For the evaluation function (named ``test``), we do not set the model to be trainable. With a forward pass, we obtain the probability assignment matrix. We then obtain test accuracy and return the result.

.. code-block:: python

    for split in list(link_data.keys()):
        optimizer = torch.optim.Adam(model.parameters(), lr=0.01, 
        weight_decay=0.0005)
        edge_index = link_data[split]['graph']
        edge_weight = link_data[split]['weights']
        query_edges = link_data[split]['train']['edges']
        y = link_data[split]['train']['label']
        X_real = in_out_degree(edge_index,
        size=len(data.x)).to(device)
        X_img = X_real.clone()
        query_val_edges = link_data[split]['val']['edges']
        y_val = link_data[split]['val']['label']
        for epoch in range(200):
            train_loss, train_acc = train(X_real,
            X_img, y, edge_index, edge_weight, query_edges)
            val_acc = test(X_real, X_img, y_val,
            edge_index, edge_weight, query_val_edges)
            print(f'Split: {split:02d}, Epoch: {epoch:03d}, \
            Train_Loss: {train_loss:.4f}, Train_Acc: \
            {train_acc:.4f}, Val_Acc: {val_acc:.4f}')
        
        query_test_edges = link_data[split]['test']['edges']
        y_test = link_data[split]['test']['label']  
        test_acc = test(X_real, X_img, y_test, edge_index, 
        edge_weight, query_test_edges)
        print(f'Split: {split:02d}, Test_Acc: {test_acc:.4f}')
        model.reset_parameters()

We run the actual experiments in the last code snippet.
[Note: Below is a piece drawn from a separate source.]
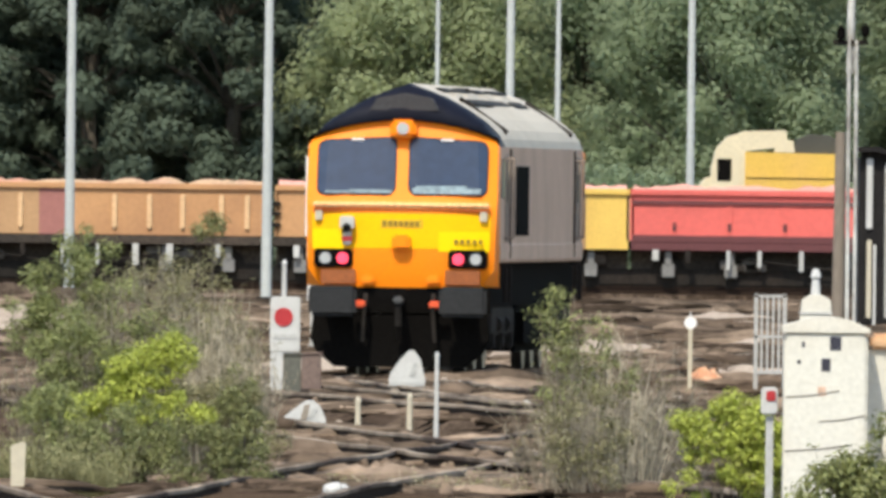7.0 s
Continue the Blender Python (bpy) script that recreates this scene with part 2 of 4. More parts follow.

For each of the data splits, we first initialize the optimizer. We then prepare data objects to be used, and start the training process. For each epoch,  we apply the training function to obtain training loss and accuracy, then evaluate with the ``test()`` function on validation nodes.  We then print the training and validation results. 
After training, we prepare test data, obtain the test performance, and print some logs. Finally, we reset model parameters and iterate to the next data split loop.